Aaron's posting answers the questions of adding interning to a table, but afterwards you will need to modify your application code and stored-procedures to work with the new schema.
...or so you might think. You can actually create a VIEW that returns data matching the old schema, and you can also support INSERT operations on the view too, which are translated into child operations on the Messages and HugeTable tables. For readability I'll use the names InternedStrings and ExceptionLogs for the tables.
So if the old table was this:
CREATE TABLE ExceptionLogs (
LogId int IDENTITY(1,1) NOT NULL PRIMARY KEY,
Message nvarchar(1024) NOT NULL,
ExceptionType nvarchar(512) NOT NULL,
StackTrace nvarchar(4096) NOT NULL
)
And the new tables are:
CREATE TABLE InternedStrings (
StringId int IDENTITY(1,1) NOT NULL PRIMARY KEY,
Value nvarchar(max) NOT NULL
)
CREATE TABLE ExceptionLogs2 ( -- note the new name
LogId int IDENTITY(1,1) NOT NULL PRIMARY KEY,
Message int NOT NULL,
ExceptionType int NOT NULL,
StackTrace int NOT NULL
)
Add an index to InternedStrings to make the value lookups faster:
CREATE UNIQUE NONCLUSTERED INDEX IX_U_InternedStrings_Value ON InternedStrings ( Value ASC )
Then you would also have a VIEW:
CREATE VIEW ExeptionLogs AS
SELECT
LogId,
MessageStrings .Value AS Message,
ExceptionTypeStrings.Value AS ExceptionType,
StackTraceStrings .Value AS StackTrace
FROM
ExceptionLogs2
INNER JOIN InternedStrings AS MessageStrings ON
MessageStrings.StringId = ExceptionLogs2.Message
INNER JOIN InternedStrings AS ExceptionTypeStrings ON
ExceptionTypeStrings.StringId = ExceptionLogs2.ExceptionType
INNER JOIN InternedStrings AS StackTraceStrings ON
StackTraceStrings.StringId = ExceptionLogs2.StackTrace
And to handle INSERT operations from unmodified clients:
CREATE TRIGGER ExceptionLogsInsertHandler
ON ExceptionLogs INSTEAD OF INSERT AS
DECLARE #messageId int = SELECT StringId FROM InternedStrings WHERE Value = inserted.Message
IF #messageId IS NULL
BEGIN
INSERT INTO InternedStrings ( Text ) VALUES ( inserted.Message )

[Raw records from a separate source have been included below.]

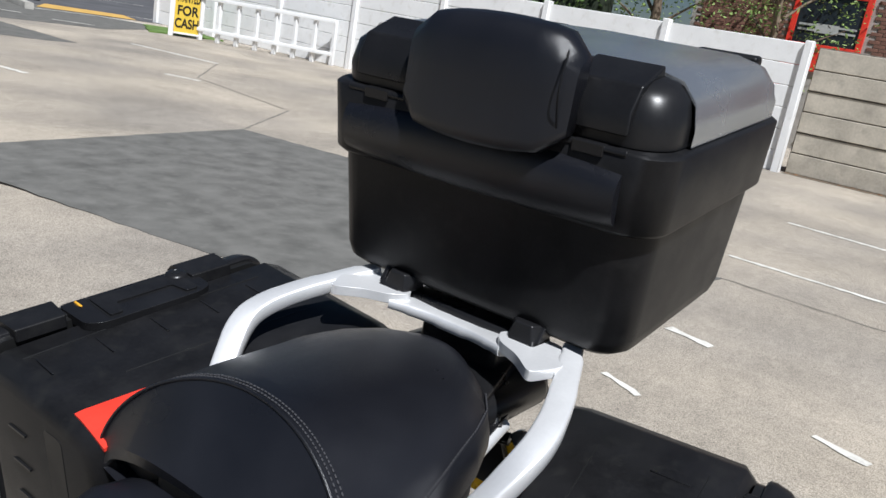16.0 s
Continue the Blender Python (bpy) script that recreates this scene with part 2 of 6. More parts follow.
def tube(pts, r, n=14, flat=1.0, bend=0, up=(0, 0, 1), cap=True, square=False):
    """Sweeps a round or squared section along points; r is a number or one for each point."""
    P = catmull(pts, bend) if bend else [Vector(p) for p in pts]
    if hasattr(r, "__len__"):
        rs = [r[min(len(r) - 1, int(i * (len(r) - 1) / max(1, len(P) - 1) + 0.5))] if len(r) != len(P) else r[i] for i in range(len(P))]
    else:
        rs = [r] * len(P)
    bm = bmesh.new()
    rows = []
    for i, p in enumerate(P):
        d = (P[min(i + 1, len(P) - 1)] - P[max(i - 1, 0)]).normalized()
        s = d.cross(Vector(up))
        s = s.normalized() if s.length > 1e-4 else Vector((1, 0, 0))
        u = s.cross(d).normalized()
        row = []
        for k in range(n):
            a = 2 * math.pi * k / n + (math.pi / 4 if square else 0)
            c, q = math.cos(a), math.sin(a)
            if square:
                e = 0.35
                c, q = math.copysign(abs(c) ** e, c), math.copysign(abs(q) ** e, q)
            row.append(bm.verts.new(p + s * (rs[i] * c) + u * (rs[i] * flat * q)))
        rows.append(row)
    for a, b in zip(rows, rows[1:]):
        for k in range(n):
            bm.faces.new((a[k], a[(k + 1) % n], b[(k + 1) % n], b[k]))
    if cap:
        bm.faces.new(rows[0][::-1])
        bm.faces.new(rows[-1])
    return bm


def lathe(profile, at=(0, 0, 0), n=48, axis="y", closed=False, a0=0.0, a1=2 * math.pi, cap=True):
    """Turns (along, radius) points round an axis through at."""
    bm = bmesh.new()
    full = abs(a1 - a0 - 2 * math.pi) < 1e-6
    steps = n if full else n + 1
    rows = []
    for al, r in profile:
        row = []
        for k in range(steps):
            a = a0 + (a1 - a0) * k / n
            c, s = r * math.cos(a), r * math.sin(a)
            v = (c, al, s) if axis == "y" else ((al, c, s) if axis == "x" else (c, s, al))
            row.append(bm.verts.new(Vector(v) + Vector(at)))
        rows.append(row)
    pairs = list(zip(rows, rows[1:])) + ([(rows[-1], rows[0])] if closed else [])
    for a, b in pairs:
        for k in range(steps if full else n):
            bm.faces.new((a[k], a[(k + 1) % steps], b[(k + 1) % steps], b[k]))
    if not closed and full and cap:
        if profile[0][1] > 1e-5:
            bm.faces.new(rows[0])
        if profile[-1][1] > 1e-5:
            bm.faces.new(rows[-1])
    return bm


def hull(*groups):
    """The skin round points: for cast shapes between bosses."""
    bm = bmesh.new()
    for g in groups:
        for p in g:
            bm.verts.new(p)
    r = bmesh.ops.convex_hull(bm, input=bm.verts[:])
    bmesh.ops.delete(bm, geom=[e for e in r["geom_interior"] if isinstance(e, bmesh.types.BMVert)], context="VERTS")
    bmesh.ops.dissolve_limit(bm, angle_limit=0.02, verts=bm.verts[:], edges=bm.edges[:])
    return bm


def circ(x, y, z, r, n=20):
    return [(x + r * math.cos(2 * math.pi * i / n), y, z + r * math.sin(2 * math.pi * i / n)) for i in range(n)]


def loft(rings, cap=True):
    bm = bmesh.new()
    rows = [[bm.verts.new(p) for p in r] for r in rings]
    n = len(rows[0])
    for a, b in zip(rows, rows[1:]):
        for k in range(n):
            bm.faces.new((a[k], a[(k + 1) % n], b[(k + 1) % n], b[k]))
    if cap:
        bm.faces.new(rows[0][::-1])
        bm.faces.new(rows[-1])
    return bm


def bolt(at, parent, r=0.0075, h=0.006, way=(0, -1, 0), material=None, label="silver star-socket bolt"):
    """A round-headed bolt with a washer and a socket."""
    bm = lathe([(0.004, r * 1.25), (0, r * 1.35), (-0.0015, r * 1.3), (-0.0016, r), (-h * 0.8, r), (-h, r * 0.82), (-h, r * 0.5), (-h * 0.3, r * 0.42), (-h * 0.3, 0.0)], n=18)
    rot = Vector((0, -1, 0)).rotation_difference(Vector(way)).to_matrix().to_4x4()
    bm.transform(Matrix.Translation(at) @ rot)
    return part("bolt", bm, material or STEEL, parent, label, smooth=35)


def bars(n, length, height, at, u, v, material, parent, name="lettering", gap=0.35, thick=0.0006, label="plain bars of light lettering"):
    """Unread writing: a row of plain bars along u, as high as v."""
    u, v = Vector(u).normalized(), Vector(v).normalized()
    w = u.cross(v)
    step = length / n
    out = []
    for i in range(n):
        a = Vector(at) + u * (step * i)
        p = [a, a + u * step * (1 - gap), a + u * step * (1 - gap) + v * height, a + v * height]
        out.append(hull([q - w * thick for q in p], [q + w * thick for q in p]))
    return part(name, join(*out), material, parent, label)

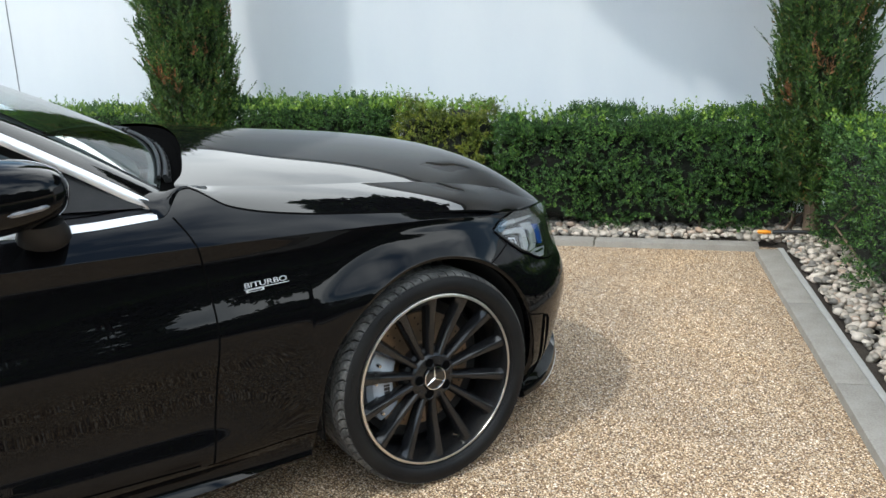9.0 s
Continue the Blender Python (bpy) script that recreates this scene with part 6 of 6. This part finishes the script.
def door_handles():
    for s in (1, -1):
        d = PANELS["door" if s > 0 else "door_l"]
        # shallow cup
        V, m = [], 32
        for k, (r, dep) in enumerate(((1.0, 0.0008), (0.97, 0.0012), (0.90, -0.002), (0.6, -0.004), (0.0, -0.006))):
            for j in range(m):
                t = 2 * math.pi * j / m
                y, z = 1.010 + 0.135 * r * math.cos(t), 0.872 + 0.043 * r * math.sin(t) * (1 - 0.25 * math.cos(t))
                P = skin(y, z)
                V.append((P[0] + dep + 0.006 * (k > 1), P[1], P[2]))
        cup = part("handle_cup", np.array(V) * np.array([s, 1, 1]), grid_faces(5, m, True) if s > 0 else [f[::-1] for f in grid_faces(5, m, True)], GLOSS, d, "gloss black handle cup", 60)
        pts, rad = [], []
        for t in np.linspace(0, 1, 20):
            y, z = 0.893 + 0.235 * t, 0.868 + 0.012 * t
            pts.append((float(skin(y, z)[0]) + 0.012 + 0.014 * math.sin(math.pi * min(1, 0.12 + t * 0.85)), y, z))
            rad.append(0.0110 - 0.0045 * t + 0.001 * math.sin(6 * t))
        V, F = tube(pts, rad, 12, squash=0.85)
        part("handle", np.array(V) * np.array([s, 1, 1]), F if s > 0 else [f[::-1] for f in F], CHROME, d, "chrome door handle", 60)


door_handles()


def skin_at(y, z):
    e = 0.003
    return skin(y, z), unit(np.cross(skin(y + e, z) - skin(y - e, z), skin(y, z + e) - skin(y, z - e)))


def plate(name, pts, lift, thick, mat, parent, label=""):
    """A piece with an outline (y, z), laid on the flank."""
    return laid_plate(name, pts, skin_at, 1.0, lift, thick, mat, parent, label)


def line_on(pts, width, mat, parent, name="shut_line", lift=0.0008):
    q = np.array(pts)
    k = np.arange(len(q))
    u = np.linspace(0, len(q) - 1, 8 * len(q))
    y, z = pchip(k, q[:, 0])(u), pchip(k, q[:, 1])(u)
    e = 0.003
    N = unit(np.cross(skin(y + e, z) - skin(y - e, z), skin(y, z + e) - skin(y, z - e)))
    v, f = ribbon(skin(y, z), N, width, lift)
    both_sides(name, v, f, mat, parent, "", 0)


def head_lamps():
    def laid(name, pts, *rest):
        return plate(name, [(y, z - 0.014) for y, z in pts], *rest)

    ys = [3.083, 3.092, 3.115, 3.157, 3.215, 3.263, 3.301, 3.347, 3.385, 3.407]
    los = [0.731, 0.722, 0.703, 0.671, 0.636, 0.613, 0.598, 0.591, 0.593, 0.608]
    cs = [col_of(y, 0.71) for y in ys]
    lo = knots(cs, los)
    top = knots([col_of(y, 0.76) for y in (3.083, 3.094, 3.116, 3.155, 3.19, 3.29, 3.41)], [0.737, 0.743, 0.753, 0.759, 0.764, 0.756, 0.735])
    hi = lambda c: np.minimum(flank_top(c) - 0.003, top(c))
    V, F = patch(cs[0], cs[-1], lo, hi, 0.0015, 40, 14)
    lamp = both_sides("head_lamp", V, F, GLOSS, car, "clear head lamp with silver light bars", 40)[0]
    # roof strip, two hooked light bars, small inner frames, the blue lens, a projector and a bright bowl
    laid("upper_bar", [(3.112, 0.753), (3.142, 0.760), (3.184, 0.759), (3.187, 0.751), (3.182, 0.746)], 0.006, 0.004, LIGHTBAR, lamp, "pale light bar")
    laid("upper_bar", [(3.190, 0.757), (3.250, 0.752), (3.330, 0.743), (3.330, 0.739), (3.254, 0.744), (3.188, 0.747)], 0.004, 0.003, CHROME, lamp, "clear light bar")
    laid("light_bar", [(3.108, 0.729), (3.122, 0.739), (3.197, 0.729), (3.208, 0.720), (3.215, 0.695), (3.213, 0.670), (3.207, 0.661), (3.190, 0.670), (3.193, 0.690), (3.187, 0.693), (3.193, 0.703), (3.193, 0.711), (3.182, 0.719), (3.142, 0.725)], 0.010, 0.008, LIGHTBAR, lamp, "pale hooked light bar")
    laid("light_bar", [(3.200, 0.7385), (3.206, 0.740), (3.254, 0.730), (3.262, 0.720), (3.269, 0.696), (3.267, 0.670), (3.255, 0.657), (3.220, 0.656), (3.230, 0.664), (3.241, 0.672), (3.237, 0.697), (3.244, 0.702), (3.239, 0.716), (3.214, 0.7225)], 0.008, 0.006, LIGHTBAR, lamp, "pale hooked light bar")
    laid("bar_edge", [(3.122, 0.7405), (3.200, 0.7305), (3.211, 0.7205), (3.2175, 0.695), (3.2150, 0.668), (3.2135, 0.670), (3.2155, 0.695), (3.2085, 0.7195), (3.198, 0.7285)], 0.0115, 0.009, CHROME, lamp, "bright bar edge")
    laid("bar_edge", [(3.206, 0.7415), (3.256, 0.7315), (3.265, 0.7205), (3.2715, 0.696), (3.2690, 0.669), (3.2675, 0.670), (3.2695, 0.696), (3.2625, 0.7195), (3.254, 0.7295)], 0.0095, 0.007, CHROME, lamp, "bright bar edge")
    for y0, z0 in ((3.196, 0.700), (3.250, 0.700)):
        for k in range(6):
            laid("bar_slit", [(y0, z0 - 0.0055 * k), (y0 + 0.010 - 0.001 * (k % 2) * 3, z0 - 0.001 - 0.0055 * k), (y0 + 0.010, z0 - 0.0022 - 0.0055 * k), (y0, z0 - 0.0014 - 0.0055 * k)], 0.0106, 0.001, SEAM, lamp)
    laid("inner_frame", [(3.130, 0.716), (3.164, 0.711), (3.167, 0.690), (3.163, 0.690), (3.160, 0.707), (3.132, 0.711)], 0.0045, 0.003, CHROME, lamp, "small bright frame")
    laid("inner_frame", [(3.135, 0.707), (3.156, 0.704), (3.158, 0.693), (3.150, 0.698)], 0.003, 0.0015, WHITEGEM, lamp, "small clear lens")
    laid("blue_lens", [(3.272, 0.724), (3.304, 0.717), (3.310, 0.701), (3.312, 0.662), (3.300, 0.658), (3.286, 0.663), (3.274, 0.690)], 0.007, 0.005, BLUEGEM, lamp, "blue-tinted lens")
    for k in range(7):
        laid("lens_rib", [(3.303, 0.712 - 0.0075 * k), (3.314, 0.710 - 0.0075 * k), (3.314, 0.7065 - 0.0075 * k), (3.307, 0.709 - 0.0075 * k)], 0.0085, 0.002, LIGHTBAR, lamp)
    ring = [(3.335 + 0.024 * math.cos(a), 0.690 + 0.034 * math.sin(a)) for a in np.linspace(0, 6.03, 22)]
    laid("projector", ring, 0.004, 0.003, BLUEGREY, lamp, "dark round projector")
    laid("bowl", [(3.228, 0.650), (3.262, 0.655), (3.286, 0.651), (3.322, 0.647), (3.304, 0.622), (3.278, 0.625), (3.250, 0.637)], 0.005, 0.003, LIGHTBAR, lamp, "silver lower bowl")
    laid("bowl_slot", [(3.245, 0.6465), (3.300, 0.645), (3.312, 0.642), (3.300, 0.638), (3.265, 0.640)], 0.0058, 0.001, GLOSS, lamp)
    V, F = patch(cs[0], cs[-1], lambda c: lo(c) + 0.001, lambda c: hi(c) - 0.001, 0.014, 40, 14, 0.002)
    for ob in both_sides("lamp_cover", V, F, LENS, lamp, "clear lamp cover", 60):
        ob.visible_shadow = False
    u = np.linspace(cs[0], cs[-1], 40)
    for edge in (lo, hi):
        z = edge(u)
        v, f = ribbon(flank(u, z), flank_normal(u, z), 0.0045, 0.003)
        both_sides("lamp_gap", v, f, SEAM, lamp, "", 0)
    z = np.linspace(float(lo(cs[-1])), float(hi(cs[-1])), 12)
    u = np.full(12, cs[-1])
    v, f = ribbon(flank(u, z), flank_normal(u, z), 0.006, 0.003)
    both_sides("lamp_gap", v, f, SEAM, lamp, "", 0)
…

SET #messageId = SCOPE_IDENTITY()
END
DECLARE #exceptionTypeId int = SELECT StringId FROM InternedStrings WHERE Value = inserted.ExceptionType
IF #exceptionTypeId IS NULL
BEGIN
INSERT INTO InternedStrings ( Text ) VALUES ( inserted.ExceptionType )
SET #exceptionTypeId = SCOPE_IDENTITY()
END
DECLARE #stackTraceId int = SELECT StringId FROM InternedStrings WHERE Value = inserted.StackTrace
IF #stackTraceId IS NULL
BEGIN
INSERT INTO InternedStrings ( Text ) VALUES ( inserted.StackTrace )
SET #stackTraceId = SCOPE_IDENTITY()
END
INSERT INTO ExceptionLogs2 ( Message, ExceptionType, StackTrace )
VALUES ( #messageId, #exceptionTypeId, #stackTraceId )
Note this TRIGGER can be improved: it only supports single-row insertions, and is not entirely concurrency-safe, though because previous data won't be mutated it means that there's a slight risk of data duplication in the InternedStrings table - and because of a UNIQUE index the insert will fail. There are different possible ways to handle this, such as using a TRANSACTION and changing the queries to use holdlock and updlock.